California Tax Sale in Compliance with State Law Requirements Cannot be Voided as a Fraudulent Transfer in a Bankruptcy Proceeding
The Ninth Circuit has recently held that tax sales of real property in compliance with the requirements of California law could not be voided as fraudulent transfers in a bankruptcy case under a claim that the price obtained at the sale was not a reasonable equivalent value. See In re Tracht Gut, LLC, 2016 WL 4698300 (9th Cir., September 8, 2016). The decision extended the rule set forth in BFP v. Resolution Trust Corp., 511 U.S. 531 (1994), where the Supreme Court held that the price received at a mortgage foreclosure sale satisfies the Bankruptcy Code’s requirement of “reasonable equivalent value,” as long as the mortgagee complied with the relevant foreclosure laws of the state in question, which, coincidentally, was also California. Because the California tax sales have the same procedural safeguards as the California mortgage foreclosure sale, the Ninth Circuit concluded that the price obtained at the tax sale was also, as a matter of law, “reasonable value” for purposes of the fraudulent transfer section of the Bankruptcy Code. Consequently, the tax sale could not be voided.

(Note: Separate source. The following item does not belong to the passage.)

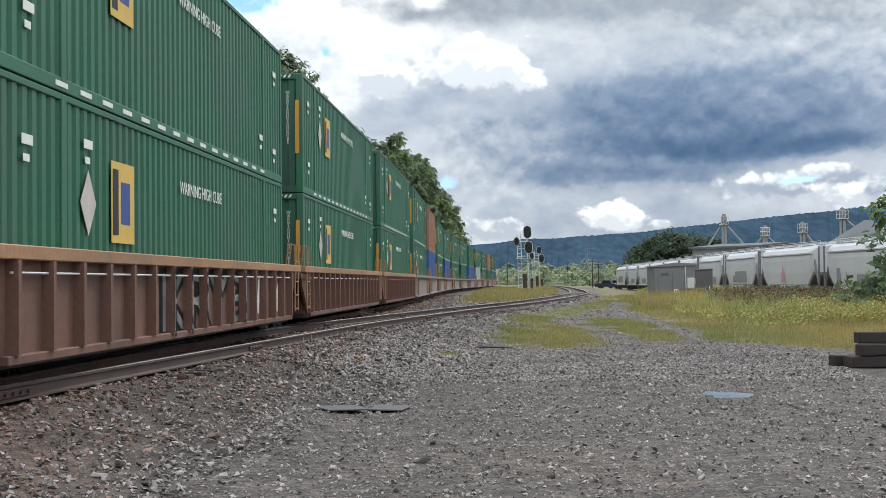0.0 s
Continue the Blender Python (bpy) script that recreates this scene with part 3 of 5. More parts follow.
def corrugated(length, height, pitch=0.28, depth=0.036):
    """A ridged wall in the yz plane, centred on y, outer ridges at x = 0."""
    prof, y = [], -length / 2
    n = int(length / pitch)
    p = length / n
    for i in range(n):
        prof += [(-depth, y), (-depth, y + p * 0.28), (0, y + p * 0.42), (0, y + p * 0.86)]
        y += p
    prof.append((-depth, length / 2))
    g = Geo()
    vs = [(x, yy, 0) for x, yy in prof] + [(x, yy, height) for x, yy in prof]
    k = len(prof)
    return g.add(vs, [(i, i + 1, k + i + 1, k + i) for i in range(k - 1)])


def make_container(length, key, logo, label, posts=True, stripes=True):
    """Origin at the middle of the floor; y along the train, rear end at -y."""
    c = thing("shipping_container", label, "container", group="containers on the train")
    h, w, L = CON_H, CON_W / 2, length / 2
    body = M[key]
    for s in (1, -1):
        wall = corrugated(length - 0.3, h - 0.22)
        part("side_wall", wall.moved(pose(s * (w - 0.02), 0, 0.16) @ (Matrix.Identity(4) if s > 0 else pose(0, 0, 0, 0, 0, 180))), body, c)
        part("bottom_rail", Geo().box(s * w - 0.06, s * w + (0.0 if s > 0 else 0.06), -L + 0.1, L - 0.1, 0, 0.16, bev=0.01), body, c)
        part("top_rail", Geo().box(s * w - (0.07 if s > 0 else 0), s * w + (0 if s > 0 else 0.07), -L + 0.1, L - 0.1, h - 0.08, h, bev=0.01), body, c)
        for e in (1, -1):
            part("corner_post", Geo().box(min(s * w, s * (w - 0.16)), max(s * w, s * (w - 0.16)), min(e * L, e * (L - 0.14)), max(e * L, e * (L - 0.14)), 0, h, bev=0.012), body, c)
            if posts:
                py = e * (6.096 - 0.08)
                part("lift_post", Geo().box(min(s * (w + 0.004), s * (w - 0.1)), max(s * (w + 0.004), s * (w - 0.1)), py - 0.09, py + 0.09, 0, h - 0.01, bev=0.01), body, c)
    part("roof", Geo().box(-w + 0.05, w - 0.05, -L + 0.1, L - 0.1, h - 0.05, h - 0.015), body, c)
    part("floor", Geo().box(-w + 0.06, w - 0.06, -L + 0.1, L - 0.1, 0.06, 0.14), M["steel"], c)
    endmat = M["green_end"] if key == "green" else body
    for e in (1, -1):
        g = corrugated(2 * w - 0.3, h - 0.26, 0.29, 0.04).moved(pose(0, e * (L - 0.05), 0.15, 0, 0, 90 * e))
        part("end_wall", g, endmat, c)
        part("end_sill", Geo().box(-w + 0.15, w - 0.15, e * (L - 0.07) - 0.06, e * (L - 0.07) + 0.06, 0.0, 0.17, bev=0.01), endmat, c)
        part("end_header", Geo().box(-w + 0.15, w - 0.15, e * (L - 0.07) - 0.06, e * (L - 0.07) + 0.06, h - 0.14, h - 0.005, bev=0.01), endmat, c)
        if logo:
            f = e * (L + 0.004)
            turn = 0 if e < 0 else 180
            for sx in ((-1, 1) if stripes else ()):
                part("warning_stripe", Geo().box(sx * (w - 0.13) - 0.05, sx * (w - 0.13) + 0.05, min(f, f + e * 0.006), max(f, f + e * 0.006), 0.95, h - 0.65), M["orange"], c)
                for q in range(3):
                    x0 = sx * (w - 0.42) + (q - 1) * 0.11
                    part("hazard_bar", Geo().add([(x0 - 0.05, f, h - 0.1), (x0, f, h - 0.1), (x0 + 0.05, f, h - 0.03), (x0, f, h - 0.03)], [(0, 1, 2, 3)]), M["white"], c)
            sgn = 1 if e < 0 else -1
            f = e * (L - 0.044)
            lx = -sgn * 0.05
            part("logo_panel", Geo().box(lx - 0.36, lx + 0.36, f - 0.004, f + 0.004, 2.0, 2.46), M["yellow"], c)
            part("logo_mark", Geo().box(lx - sgn * 0.29 - 0.1, lx - sgn * 0.29 + 0.1, f - 0.007, f + 0.007, 2.04, 2.42), M["black"], c)
            part("logo_mark", Geo().add([(lx - 0.1, f + e * 0.008, 2.1), (lx + 0.32, f + e * 0.008, 2.1), (lx + 0.30, f + e * 0.008, 2.35), (lx + 0.08, f + e * 0.008, 2.2), (lx - 0.02, f + e * 0.008, 2.35), (lx - 0.1, f + e * 0.008, 2.35)], [(0, 1, 2, 3, 4, 5)]), M["logoblue"], c)
            dx = -sgn * 0.72
            part("placard_holder", Geo().add([(dx - 0.25, f, 1.72), (dx, f, 1.47), (dx + 0.25, f, 1.72), (dx, f, 1.97)], [(0, 1, 2, 3)]), M["placard"], c)
            lettering("size_mark", "53'", 0.22, M["white"], c, pose(lx, f + e * 0.004, 1.5, 0, 0, turn))
            for q in range(6):
                part("data_line", Geo().box(-sgn * 0.5 - 0.13, -sgn * 0.5 + 0.13, f - 0.003, f + 0.003, 0.62 + q * 0.075, 0.655 + q * 0.075), M["white"], c)
            part("weight_panel", Geo().box(sgn * 0.2 - 0.17, sgn * 0.2 + 0.17, f - 0.004, f + 0.004, 0.62, 0.8), M["white"], c)
            for q in range(8):
                part("number_bar", Geo().box(sgn * 0.68 - 0.03, sgn * 0.68 + 0.03, f - 0.003, f + 0.003, 2.33 - q * 0.13, 2.41 - q * 0.13), M["white"], c)
            lettering("height_warning", "WARNINGHIGHCUBE", 0.08, M["white"], c, pose(sgn * 0.93, f + e * 0.004, 2.4, 0, 0, turn), upright=True)
    if logo:
        for s in (1, -1):
            f = s * (w + 0.006)
            for yy in ((-L + 4.3) * s,):
                part("logo_panel", Geo().box(f - 0.004, f + 0.004, yy - 0.5, yy + 0.5, 1.25, 2.3), M["yellow"], c)
                part("logo_mark", Geo().box(f - 0.007, f + 0.007, yy - s * 0.33 - 0.12, yy - s * 0.33 + 0.12, 1.35, 2.2), M["black"], c)
                part("logo_mark", Geo().box(f - 0.007, f + 0.007, yy + s * 0.1 - 0.2, yy + s * 0.1 + 0.2, 1.5, 2.05), M["logoblue"], c)
                part("placard_holder", Geo().add([(f, yy - s * 1.4 - 0.3, 1.7), (f, yy - s * 1.4, 1.3), (f, yy - s * 1.4 + 0.3, 1.7), (f, yy - s * 1.4, 2.1)], [(0, 1, 2, 3)]), M["placard"], c)
            lettering("height_warning", "WARNING HIGH CUBE", 0.2, M["white"], c, pose(f + s * 0.004, s * 0.6, 2.1, 0, 0, 90 * s))
            for yy, zz in ((-L + 0.9, 2.2), (-L + 0.95, 0.7), (L - 0.9, 2.2), (L - 0.95, 0.55), (-L + 2.9, 2.35), (L - 2.4, 0.7)):
                part("number_bar", Geo().box(f - 0.003, f + 0.003, yy - 0.16, yy + 0.16, zz, zz + 0.11), M["white"], c)
                part("number_bar", Geo().box(f - 0.003, f + 0.003, yy - 0.12, yy + 0.06, zz - 0.18, zz - 0.1), M["white"], c)
            q = -6.3
            g = Geo()
            while q < 6.3:
                g.box(f - 0.01, f + 0.004, q, q + 0.4, 0.05, 0.11)
                q += 0.85
            tagged(part("reflector_strip", g, M["white"], c), kind="stuff")
    return c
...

In BFP, the Supreme Court recognized that the price obtained in a foreclosure sale is generally lower than the fair market value. The Supreme Court, however, rejected the relevancy of market value in the context of a forced sale. As the Court explained, because state law allows the forced sales of real estate, property sold at foreclosure is worth less than property sold at leisure and pursuant to normal marketing techniques. As a result, the lower price obtained at a foreclosure sale is a direct consequence of the forced nature of the sale, rather than a badge of fraud under the law of fraudulent transfers. Given that there was no indication that the state law dealing with foreclosure should be preempted, the Supreme Court assumed its validity and the effect of such laws on property prices, refusing to allow debtors in bankruptcy to void such sales on account that the price obtained was below market value.

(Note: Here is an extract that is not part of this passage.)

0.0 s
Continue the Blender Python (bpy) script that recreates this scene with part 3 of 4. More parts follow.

What are the procedural safeguards that must be followed to come under the ruling of BFP? “Foreclosure laws typically require notice to the defaulting borrower, a substantial lead time before the commencement of foreclosure proceedings publication of a notice of sale, and strict adherence to prescribed bidding rules and auction procedures.” BFP, 511 U.S. at 542. Since the California tax sale laws include the same type of safeguards found in the foreclosure laws at issue in BFP, the Ninth Circuit found that the rationale and policy considerations behind BFP were just as relevant in the context of a California tax sale.
In contrast, where state laws do not provide safeguards similar to those discussed above, some bankruptcy courts have refused to extend the holding of BFP beyond real estate foreclosure sales. See, e.g., Berley Assocs. v. Eckert, 492 B.R. 433 (Bankr. D.N.J. 2013) (holding that BFP does not apply to prepetition tax sales in New Jersey because such sales do not require competitive bidding or advertising); In re Herkimer Forest Prod. Corp., 2005 WL 6237559 (Bankr. N.D.N.Y. 2005) (holding the BFP does not apply to prepetition tax sales, noting the absence of public sale and competitive bidding safeguards).
In short, as long as the tax sale has the appropriate safeguards (especially notices and the opportunity for competitive bidding) the BFP holding should control and the sale will not be able to be voided as a fraudulent transfer in a bankruptcy proceeding.